## EXERCISE DESCRIPTION
Reproduce the listing below exactly. Pictures do not belong in the copy.

--------------------------------------------------

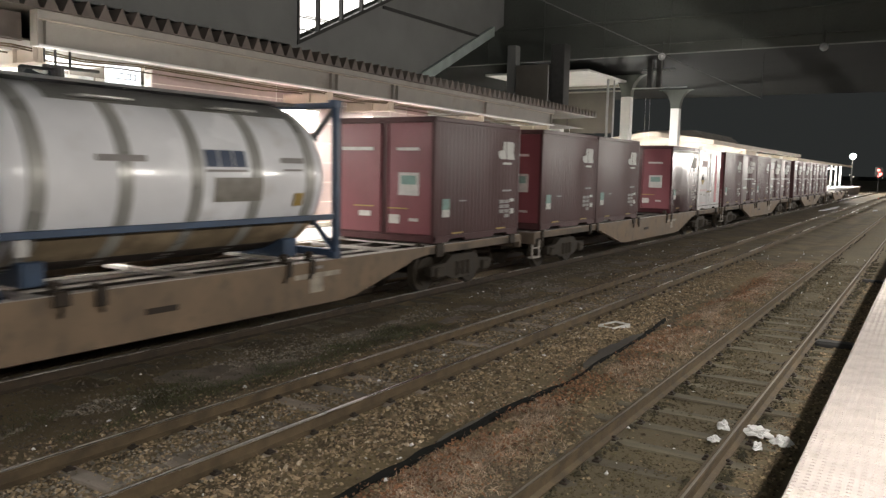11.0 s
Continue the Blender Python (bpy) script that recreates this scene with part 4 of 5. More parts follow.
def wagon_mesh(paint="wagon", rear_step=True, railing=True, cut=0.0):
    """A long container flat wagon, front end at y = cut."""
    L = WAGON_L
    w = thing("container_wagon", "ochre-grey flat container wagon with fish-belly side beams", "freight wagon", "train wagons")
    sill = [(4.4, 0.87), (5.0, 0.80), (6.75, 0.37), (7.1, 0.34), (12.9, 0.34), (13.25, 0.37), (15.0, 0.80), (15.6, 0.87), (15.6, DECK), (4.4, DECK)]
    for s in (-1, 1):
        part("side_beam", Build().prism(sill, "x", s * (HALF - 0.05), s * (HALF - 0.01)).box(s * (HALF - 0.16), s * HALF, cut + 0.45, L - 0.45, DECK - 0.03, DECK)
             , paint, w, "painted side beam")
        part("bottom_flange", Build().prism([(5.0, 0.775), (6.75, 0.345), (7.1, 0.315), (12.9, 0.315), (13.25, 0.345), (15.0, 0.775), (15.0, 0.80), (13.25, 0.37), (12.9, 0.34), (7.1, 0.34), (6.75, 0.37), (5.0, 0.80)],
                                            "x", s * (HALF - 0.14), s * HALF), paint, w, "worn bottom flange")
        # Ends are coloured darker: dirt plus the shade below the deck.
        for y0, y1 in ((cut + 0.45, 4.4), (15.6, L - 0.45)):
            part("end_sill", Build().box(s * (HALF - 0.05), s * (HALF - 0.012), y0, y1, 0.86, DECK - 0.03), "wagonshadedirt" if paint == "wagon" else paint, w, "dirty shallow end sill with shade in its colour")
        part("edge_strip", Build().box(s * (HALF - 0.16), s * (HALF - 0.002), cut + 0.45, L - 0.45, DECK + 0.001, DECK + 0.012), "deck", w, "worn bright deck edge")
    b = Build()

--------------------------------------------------

## IN RESPONSE
11.0 s
Continue the Blender Python (bpy) script that recreates this scene with part 4 of 5. More parts follow.
def wagon_mesh(paint="wagon", rear_step=True, railing=True, cut=0.0):
    """A long container flat wagon, front end at y = cut."""
    L = WAGON_L
    w = thing("container_wagon", "ochre-grey flat container wagon with fish-belly side beams", "freight wagon", "train wagons")
    sill = [(4.4, 0.87), (5.0, 0.80), (6.75, 0.37), (7.1, 0.34), (12.9, 0.34), (13.25, 0.37), (15.0, 0.80), (15.6, 0.87), (15.6, DECK), (4.4, DECK)]
    for s in (-1, 1):
        part("side_beam", Build().prism(sill, "x", s * (HALF - 0.05), s * (HALF - 0.01)).box(s * (HALF - 0.16), s * HALF, cut + 0.45, L - 0.45, DECK - 0.03, DECK)
             , paint, w, "painted side beam")
        part("bottom_flange", Build().prism([(5.0, 0.775), (6.75, 0.345), (7.1, 0.315), (12.9, 0.315), (13.25, 0.345), (15.0, 0.775), (15.0, 0.80), (13.25, 0.37), (12.9, 0.34), (7.1, 0.34), (6.75, 0.37), (5.0, 0.80)],
                                            "x", s * (HALF - 0.14), s * HALF), paint, w, "worn bottom flange")
        # Ends are coloured darker: dirt plus the shade below the deck.
        for y0, y1 in ((cut + 0.45, 4.4), (15.6, L - 0.45)):
            part("end_sill", Build().box(s * (HALF - 0.05), s * (HALF - 0.012), y0, y1, 0.86, DECK - 0.03), "wagonshadedirt" if paint == "wagon" else paint, w, "dirty shallow end sill with shade in its colour")
        part("edge_strip", Build().box(s * (HALF - 0.16), s * (HALF - 0.002), cut + 0.45, L - 0.45, DECK + 0.001, DECK + 0.012), "deck", w, "worn bright deck edge")
    b = Build()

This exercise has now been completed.